··· DATA

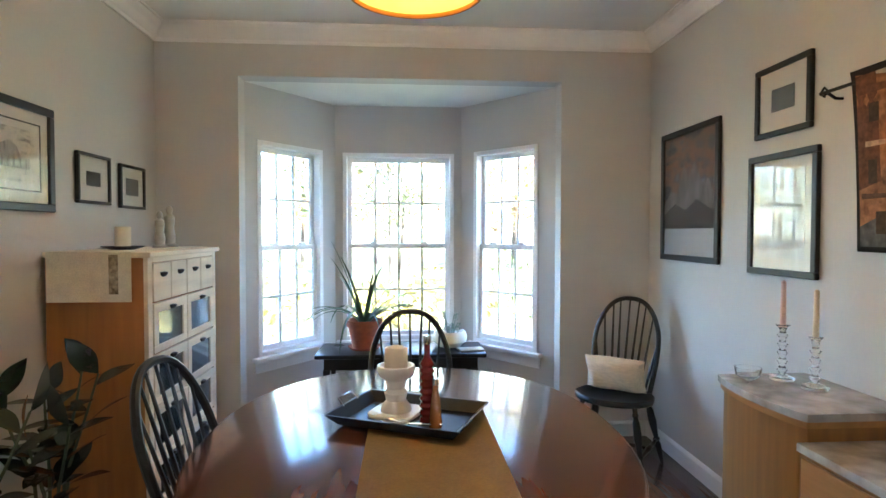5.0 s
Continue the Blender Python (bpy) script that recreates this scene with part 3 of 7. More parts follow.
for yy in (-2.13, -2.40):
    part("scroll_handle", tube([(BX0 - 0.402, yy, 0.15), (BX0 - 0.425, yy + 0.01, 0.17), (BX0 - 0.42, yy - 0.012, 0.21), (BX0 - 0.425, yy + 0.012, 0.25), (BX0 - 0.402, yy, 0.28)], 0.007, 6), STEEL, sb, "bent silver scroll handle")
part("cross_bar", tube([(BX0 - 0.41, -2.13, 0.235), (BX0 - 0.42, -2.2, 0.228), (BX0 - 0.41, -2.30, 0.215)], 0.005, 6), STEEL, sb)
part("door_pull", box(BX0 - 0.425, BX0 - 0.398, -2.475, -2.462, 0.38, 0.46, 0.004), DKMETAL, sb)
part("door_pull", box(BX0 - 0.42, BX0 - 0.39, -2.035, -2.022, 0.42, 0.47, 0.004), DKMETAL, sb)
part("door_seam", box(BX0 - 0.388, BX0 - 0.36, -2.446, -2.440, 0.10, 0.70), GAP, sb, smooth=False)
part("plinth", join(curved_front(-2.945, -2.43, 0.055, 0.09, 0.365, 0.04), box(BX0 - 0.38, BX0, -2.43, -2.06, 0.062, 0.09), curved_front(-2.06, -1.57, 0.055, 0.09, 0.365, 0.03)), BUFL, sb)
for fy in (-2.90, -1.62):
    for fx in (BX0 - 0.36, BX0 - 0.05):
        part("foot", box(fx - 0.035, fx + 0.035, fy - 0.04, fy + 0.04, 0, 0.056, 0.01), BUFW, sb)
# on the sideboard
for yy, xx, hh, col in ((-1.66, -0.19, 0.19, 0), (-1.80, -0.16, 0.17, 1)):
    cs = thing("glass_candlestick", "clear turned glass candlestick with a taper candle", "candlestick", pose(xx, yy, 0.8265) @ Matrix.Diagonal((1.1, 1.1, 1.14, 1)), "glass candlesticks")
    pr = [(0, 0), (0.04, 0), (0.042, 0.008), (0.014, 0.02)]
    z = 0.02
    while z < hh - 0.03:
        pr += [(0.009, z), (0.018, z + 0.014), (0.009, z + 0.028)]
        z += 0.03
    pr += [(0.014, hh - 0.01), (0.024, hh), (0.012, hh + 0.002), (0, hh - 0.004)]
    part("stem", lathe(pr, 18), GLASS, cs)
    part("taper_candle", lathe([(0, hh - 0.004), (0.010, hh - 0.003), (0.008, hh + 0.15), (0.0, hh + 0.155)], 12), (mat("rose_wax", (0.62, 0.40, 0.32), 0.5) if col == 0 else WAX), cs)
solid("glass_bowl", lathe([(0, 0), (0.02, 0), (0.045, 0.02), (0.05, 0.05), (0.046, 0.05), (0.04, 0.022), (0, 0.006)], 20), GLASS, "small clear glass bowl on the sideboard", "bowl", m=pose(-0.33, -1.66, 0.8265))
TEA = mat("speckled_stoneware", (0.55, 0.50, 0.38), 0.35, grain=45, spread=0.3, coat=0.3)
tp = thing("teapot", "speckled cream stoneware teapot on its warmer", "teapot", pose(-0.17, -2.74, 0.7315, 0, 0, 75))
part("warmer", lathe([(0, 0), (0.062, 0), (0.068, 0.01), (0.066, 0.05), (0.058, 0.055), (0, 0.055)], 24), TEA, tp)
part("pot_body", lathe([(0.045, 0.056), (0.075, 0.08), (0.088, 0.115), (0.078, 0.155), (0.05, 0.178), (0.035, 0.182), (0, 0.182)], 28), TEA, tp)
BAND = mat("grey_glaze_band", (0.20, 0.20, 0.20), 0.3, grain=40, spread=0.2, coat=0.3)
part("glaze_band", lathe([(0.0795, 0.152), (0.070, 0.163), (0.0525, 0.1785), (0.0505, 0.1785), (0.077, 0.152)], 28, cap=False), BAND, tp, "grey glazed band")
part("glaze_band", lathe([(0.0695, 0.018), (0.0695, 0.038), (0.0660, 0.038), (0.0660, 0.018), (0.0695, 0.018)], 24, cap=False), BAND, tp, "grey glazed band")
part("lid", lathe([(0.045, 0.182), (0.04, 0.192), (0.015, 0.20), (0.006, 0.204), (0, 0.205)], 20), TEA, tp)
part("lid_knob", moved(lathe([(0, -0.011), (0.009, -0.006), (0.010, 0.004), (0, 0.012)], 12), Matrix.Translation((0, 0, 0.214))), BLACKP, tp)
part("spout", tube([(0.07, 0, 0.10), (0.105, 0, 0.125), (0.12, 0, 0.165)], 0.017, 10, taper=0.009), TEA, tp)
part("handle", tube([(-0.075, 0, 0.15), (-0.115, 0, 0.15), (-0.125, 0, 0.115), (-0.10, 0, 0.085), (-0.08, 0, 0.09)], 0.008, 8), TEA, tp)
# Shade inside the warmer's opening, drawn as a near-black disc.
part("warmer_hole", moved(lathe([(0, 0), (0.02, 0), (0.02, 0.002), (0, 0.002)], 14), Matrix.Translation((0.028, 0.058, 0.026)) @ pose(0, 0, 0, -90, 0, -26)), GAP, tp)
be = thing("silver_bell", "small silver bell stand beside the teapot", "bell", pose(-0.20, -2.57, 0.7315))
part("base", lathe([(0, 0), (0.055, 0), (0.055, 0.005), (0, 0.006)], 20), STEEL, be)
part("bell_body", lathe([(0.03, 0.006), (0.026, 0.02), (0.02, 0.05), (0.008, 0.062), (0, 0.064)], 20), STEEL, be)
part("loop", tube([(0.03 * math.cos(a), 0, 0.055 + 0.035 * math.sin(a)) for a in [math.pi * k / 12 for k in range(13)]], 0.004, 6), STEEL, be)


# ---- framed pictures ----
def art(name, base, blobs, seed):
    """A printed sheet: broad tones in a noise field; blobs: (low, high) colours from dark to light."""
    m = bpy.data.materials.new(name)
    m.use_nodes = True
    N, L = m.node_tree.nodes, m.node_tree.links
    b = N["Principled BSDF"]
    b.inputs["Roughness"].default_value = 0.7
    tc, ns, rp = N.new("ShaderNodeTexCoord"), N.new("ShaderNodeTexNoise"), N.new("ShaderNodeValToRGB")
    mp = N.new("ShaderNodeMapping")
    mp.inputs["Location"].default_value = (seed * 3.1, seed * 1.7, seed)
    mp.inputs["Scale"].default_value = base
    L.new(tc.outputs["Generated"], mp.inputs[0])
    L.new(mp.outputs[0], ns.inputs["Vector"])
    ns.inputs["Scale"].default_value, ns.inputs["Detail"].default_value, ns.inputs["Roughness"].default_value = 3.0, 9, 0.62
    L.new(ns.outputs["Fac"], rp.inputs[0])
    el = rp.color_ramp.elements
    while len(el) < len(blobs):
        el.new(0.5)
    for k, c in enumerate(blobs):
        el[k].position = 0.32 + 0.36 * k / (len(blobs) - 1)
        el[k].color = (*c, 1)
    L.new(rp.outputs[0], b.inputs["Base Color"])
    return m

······

# TASK REQUIREMENTS:
Exclude the images and reproduce the remaining data exactly.

# COMPLETE OUTPUT:
5.0 s
Continue the Blender Python (bpy) script that recreates this scene with part 3 of 7. More parts follow.
for yy in (-2.13, -2.40):
    part("scroll_handle", tube([(BX0 - 0.402, yy, 0.15), (BX0 - 0.425, yy + 0.01, 0.17), (BX0 - 0.42, yy - 0.012, 0.21), (BX0 - 0.425, yy + 0.012, 0.25), (BX0 - 0.402, yy, 0.28)], 0.007, 6), STEEL, sb, "bent silver scroll handle")
part("cross_bar", tube([(BX0 - 0.41, -2.13, 0.235), (BX0 - 0.42, -2.2, 0.228), (BX0 - 0.41, -2.30, 0.215)], 0.005, 6), STEEL, sb)
part("door_pull", box(BX0 - 0.425, BX0 - 0.398, -2.475, -2.462, 0.38, 0.46, 0.004), DKMETAL, sb)
part("door_pull", box(BX0 - 0.42, BX0 - 0.39, -2.035, -2.022, 0.42, 0.47, 0.004), DKMETAL, sb)
part("door_seam", box(BX0 - 0.388, BX0 - 0.36, -2.446, -2.440, 0.10, 0.70), GAP, sb, smooth=False)
part("plinth", join(curved_front(-2.945, -2.43, 0.055, 0.09, 0.365, 0.04), box(BX0 - 0.38, BX0, -2.43, -2.06, 0.062, 0.09), curved_front(-2.06, -1.57, 0.055, 0.09, 0.365, 0.03)), BUFL, sb)
for fy in (-2.90, -1.62):
    for fx in (BX0 - 0.36, BX0 - 0.05):
        part("foot", box(fx - 0.035, fx + 0.035, fy - 0.04, fy + 0.04, 0, 0.056, 0.01), BUFW, sb)
# on the sideboard
for yy, xx, hh, col in ((-1.66, -0.19, 0.19, 0), (-1.80, -0.16, 0.17, 1)):
    cs = thing("glass_candlestick", "clear turned glass candlestick with a taper candle", "candlestick", pose(xx, yy, 0.8265) @ Matrix.Diagonal((1.1, 1.1, 1.14, 1)), "glass candlesticks")
    pr = [(0, 0), (0.04, 0), (0.042, 0.008), (0.014, 0.02)]
    z = 0.02
    while z < hh - 0.03:
        pr += [(0.009, z), (0.018, z + 0.014), (0.009, z + 0.028)]
        z += 0.03
    pr += [(0.014, hh - 0.01), (0.024, hh), (0.012, hh + 0.002), (0, hh - 0.004)]
    part("stem", lathe(pr, 18), GLASS, cs)
    part("taper_candle", lathe([(0, hh - 0.004), (0.010, hh - 0.003), (0.008, hh + 0.15), (0.0, hh + 0.155)], 12), (mat("rose_wax", (0.62, 0.40, 0.32), 0.5) if col == 0 else WAX), cs)
solid("glass_bowl", lathe([(0, 0), (0.02, 0), (0.045, 0.02), (0.05, 0.05), (0.046, 0.05), (0.04, 0.022), (0, 0.006)], 20), GLASS, "small clear glass bowl on the sideboard", "bowl", m=pose(-0.33, -1.66, 0.8265))
TEA = mat("speckled_stoneware", (0.55, 0.50, 0.38), 0.35, grain=45, spread=0.3, coat=0.3)
tp = thing("teapot", "speckled cream stoneware teapot on its warmer", "teapot", pose(-0.17, -2.74, 0.7315, 0, 0, 75))
part("warmer", lathe([(0, 0), (0.062, 0), (0.068, 0.01), (0.066, 0.05), (0.058, 0.055), (0, 0.055)], 24), TEA, tp)
part("pot_body", lathe([(0.045, 0.056), (0.075, 0.08), (0.088, 0.115), (0.078, 0.155), (0.05, 0.178), (0.035, 0.182), (0, 0.182)], 28), TEA, tp)
BAND = mat("grey_glaze_band", (0.20, 0.20, 0.20), 0.3, grain=40, spread=0.2, coat=0.3)
part("glaze_band", lathe([(0.0795, 0.152), (0.070, 0.163), (0.0525, 0.1785), (0.0505, 0.1785), (0.077, 0.152)], 28, cap=False), BAND, tp, "grey glazed band")
part("glaze_band", lathe([(0.0695, 0.018), (0.0695, 0.038), (0.0660, 0.038), (0.0660, 0.018), (0.0695, 0.018)], 24, cap=False), BAND, tp, "grey glazed band")
part("lid", lathe([(0.045, 0.182), (0.04, 0.192), (0.015, 0.20), (0.006, 0.204), (0, 0.205)], 20), TEA, tp)
part("lid_knob", moved(lathe([(0, -0.011), (0.009, -0.006), (0.010, 0.004), (0, 0.012)], 12), Matrix.Translation((0, 0, 0.214))), BLACKP, tp)
part("spout", tube([(0.07, 0, 0.10), (0.105, 0, 0.125), (0.12, 0, 0.165)], 0.017, 10, taper=0.009), TEA, tp)
part("handle", tube([(-0.075, 0, 0.15), (-0.115, 0, 0.15), (-0.125, 0, 0.115), (-0.10, 0, 0.085), (-0.08, 0, 0.09)], 0.008, 8), TEA, tp)
# Shade inside the warmer's opening, drawn as a near-black disc.
part("warmer_hole", moved(lathe([(0, 0), (0.02, 0), (0.02, 0.002), (0, 0.002)], 14), Matrix.Translation((0.028, 0.058, 0.026)) @ pose(0, 0, 0, -90, 0, -26)), GAP, tp)
be = thing("silver_bell", "small silver bell stand beside the teapot", "bell", pose(-0.20, -2.57, 0.7315))
part("base", lathe([(0, 0), (0.055, 0), (0.055, 0.005), (0, 0.006)], 20), STEEL, be)
part("bell_body", lathe([(0.03, 0.006), (0.026, 0.02), (0.02, 0.05), (0.008, 0.062), (0, 0.064)], 20), STEEL, be)
part("loop", tube([(0.03 * math.cos(a), 0, 0.055 + 0.035 * math.sin(a)) for a in [math.pi * k / 12 for k in range(13)]], 0.004, 6), STEEL, be)


# ---- framed pictures ----
def art(name, base, blobs, seed):
    """A printed sheet: broad tones in a noise field; blobs: (low, high) colours from dark to light."""
    m = bpy.data.materials.new(name)
    m.use_nodes = True
    N, L = m.node_tree.nodes, m.node_tree.links
    b = N["Principled BSDF"]
    b.inputs["Roughness"].default_value = 0.7
    tc, ns, rp = N.new("ShaderNodeTexCoord"), N.new("ShaderNodeTexNoise"), N.new("ShaderNodeValToRGB")
    mp = N.new("ShaderNodeMapping")
    mp.inputs["Location"].default_value = (seed * 3.1, seed * 1.7, seed)
    mp.inputs["Scale"].default_value = base
    L.new(tc.outputs["Generated"], mp.inputs[0])
    L.new(mp.outputs[0], ns.inputs["Vector"])
    ns.inputs["Scale"].default_value, ns.inputs["Detail"].default_value, ns.inputs["Roughness"].default_value = 3.0, 9, 0.62
    L.new(ns.outputs["Fac"], rp.inputs[0])
    el = rp.color_ramp.elements
    while len(el) < len(blobs):
        el.new(0.5)
    for k, c in enumerate(blobs):
        el[k].position = 0.32 + 0.36 * k / (len(blobs) - 1)
        el[k].color = (*c, 1)
    L.new(rp.outputs[0], b.inputs["Base Color"])
    return m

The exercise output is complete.